How to keep voters informed about the specifics of a proposed bond vote as well as how and whether to respond to public criticism was discussed by the Waitsfield Select Board this week.

The board, at its February 11 meeting, discussed the content of a mailing that the town’s Town Office Task Force wants to get to residents prior to Town Meeting. At Town Meeting in March, voters will be asked to approve a $1.6 million bond vote by Australian ballot to purchase land and construct new town offices.

The process of selecting that site generated significant public interest as well as a concerted and vocal public effort towards the task force and the select board selecting a different site. The task force recommended and the select board accepted the recommendation that town offices be built on a parcel of land known as the Flemer Farm Stand in the village. At the request of citizens, the task force also considered rehabilitation of the former Methodist church in the village. Ultimately the task force opted for new construction at the Farm Stand because of a cost differential of about a million dollars.

At their meeting, the select board discussed whether the task force or the select board should send the mailer out and how the text should read.

“Is it simply explanatory and informational or does it have some convincing force, one way or the other?” asked board chair Sal Spinosa.

“It is directed solely towards the approved site that the board has confirmed and it explains the bond vote and the principles the task force used and the impacts on voters in terms of costs,” explained board member Charlie Hosford, who also served on the task force.

“Be careful that it doesn’t promote it,” said board member Paul Hartshorn.

“It just lays out the fact,” Hosford said, and added that it had to be at the printer by Friday, February 15.

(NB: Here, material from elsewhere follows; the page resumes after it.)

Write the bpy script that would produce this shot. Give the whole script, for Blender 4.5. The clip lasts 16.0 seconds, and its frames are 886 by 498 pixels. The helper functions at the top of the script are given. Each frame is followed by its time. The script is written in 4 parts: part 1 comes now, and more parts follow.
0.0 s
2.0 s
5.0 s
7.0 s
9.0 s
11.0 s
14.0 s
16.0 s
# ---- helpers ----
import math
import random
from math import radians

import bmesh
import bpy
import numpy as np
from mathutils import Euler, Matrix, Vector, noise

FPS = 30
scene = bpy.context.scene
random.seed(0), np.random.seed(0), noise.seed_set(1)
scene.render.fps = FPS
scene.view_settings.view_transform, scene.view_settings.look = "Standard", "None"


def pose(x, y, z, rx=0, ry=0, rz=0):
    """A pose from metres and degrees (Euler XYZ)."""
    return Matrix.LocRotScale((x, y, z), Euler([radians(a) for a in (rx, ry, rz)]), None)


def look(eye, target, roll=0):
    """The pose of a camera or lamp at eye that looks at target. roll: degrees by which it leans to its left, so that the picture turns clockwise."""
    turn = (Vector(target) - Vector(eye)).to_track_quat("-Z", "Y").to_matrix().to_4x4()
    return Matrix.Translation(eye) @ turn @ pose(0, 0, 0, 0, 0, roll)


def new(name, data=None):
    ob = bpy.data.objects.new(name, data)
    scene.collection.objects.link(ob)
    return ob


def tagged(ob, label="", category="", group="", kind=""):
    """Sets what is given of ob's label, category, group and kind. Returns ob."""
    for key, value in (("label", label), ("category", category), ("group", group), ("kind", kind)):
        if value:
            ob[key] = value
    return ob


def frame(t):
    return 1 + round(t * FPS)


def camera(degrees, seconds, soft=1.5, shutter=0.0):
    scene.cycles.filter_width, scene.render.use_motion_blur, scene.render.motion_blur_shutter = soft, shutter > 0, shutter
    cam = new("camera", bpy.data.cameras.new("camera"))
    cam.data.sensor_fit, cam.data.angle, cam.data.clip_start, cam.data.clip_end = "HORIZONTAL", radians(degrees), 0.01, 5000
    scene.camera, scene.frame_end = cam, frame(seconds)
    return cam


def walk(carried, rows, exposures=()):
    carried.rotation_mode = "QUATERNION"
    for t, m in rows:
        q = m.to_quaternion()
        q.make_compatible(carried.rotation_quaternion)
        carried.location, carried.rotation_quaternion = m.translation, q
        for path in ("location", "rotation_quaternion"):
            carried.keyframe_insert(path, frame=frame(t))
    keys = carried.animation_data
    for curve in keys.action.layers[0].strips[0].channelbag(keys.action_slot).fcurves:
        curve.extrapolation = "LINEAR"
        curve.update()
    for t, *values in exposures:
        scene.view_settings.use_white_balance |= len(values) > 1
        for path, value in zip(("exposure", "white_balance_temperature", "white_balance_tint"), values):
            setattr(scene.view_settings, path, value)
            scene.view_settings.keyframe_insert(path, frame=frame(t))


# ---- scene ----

Spinosa said he favored getting unbiased information out to voters and said that he felt the mailing should come from the select board versus the task force. The task force, he said, had fulfilled its job and made a recommendation to the select board. Now the bond vote proposal is being advanced by the select board and, thus, the board should send the mailer, he said.

Board member Logan Cooke said that the issue of location of the town offices was an emotional one and that the board should expect an emotional response to the mailer.

“We don’t want to be seen as having an opinion,” Cooke said.

Other members raised the issue of whether the mailer should include information about the process and how the Farm Stand parcel was chosen over the Methodist church.

To do that, Cooke said, would be “rehashing the discussion.”

“Let’s not hash through all the history. Let’s talk about the site and the bond vote,” Spinosa said.

Later in the evening the board came back to the issue of communication between the public and the select board when board member Bill Parker raised the issue of whether the board should be responding to comments, questions and misinformation about the town office project (and other issues) that appeared in letters to the editor of The Valley Reporter.

“I’m just wondering if this board, as a board, should respond to comments that are addressed to the board in the paper. If citizens are calling into question the ethics or approach the board has taken, or its actions, then should the board respond? Should there be a written response in The Valley Reporter if the board is being called to task?” he asked.

“We can use the newspaper to get the information out there. It bothers me when information is being called up in a letter or My View that is inaccurate. I feel that it is our responsibility to correct it. I feel we should always be moving to correct information that is inaccurate when it’s made public in the newspaper,” he continued.

Board members concurred that it is frustrating to try to handle differing perceptions and conceptions of how select board actions are interpreted and also discussed the fact that people – whether they write letters to the editor or not – don’t always base their information on facts, relying on conversations over coffee or at the post office.

Cooke said he felt responding to the letters to the editor was public relations suicide.

“In terms of opinion pieces and letters, I don’t think responding helps. You come off as argumentative and combative,” Cooke said.

“People make assumptions that aren’t fair and spread them. But that’s politics and there’s not a lot you can do about it,” he added.

Board members talked at length about public trust and the public perception of what the board is doing and the intentions of board members. The board discussed holding regular public symposiums or gatherings for members of the public to raise issues of concern, take members of the board to task for actions, praise the board, etc.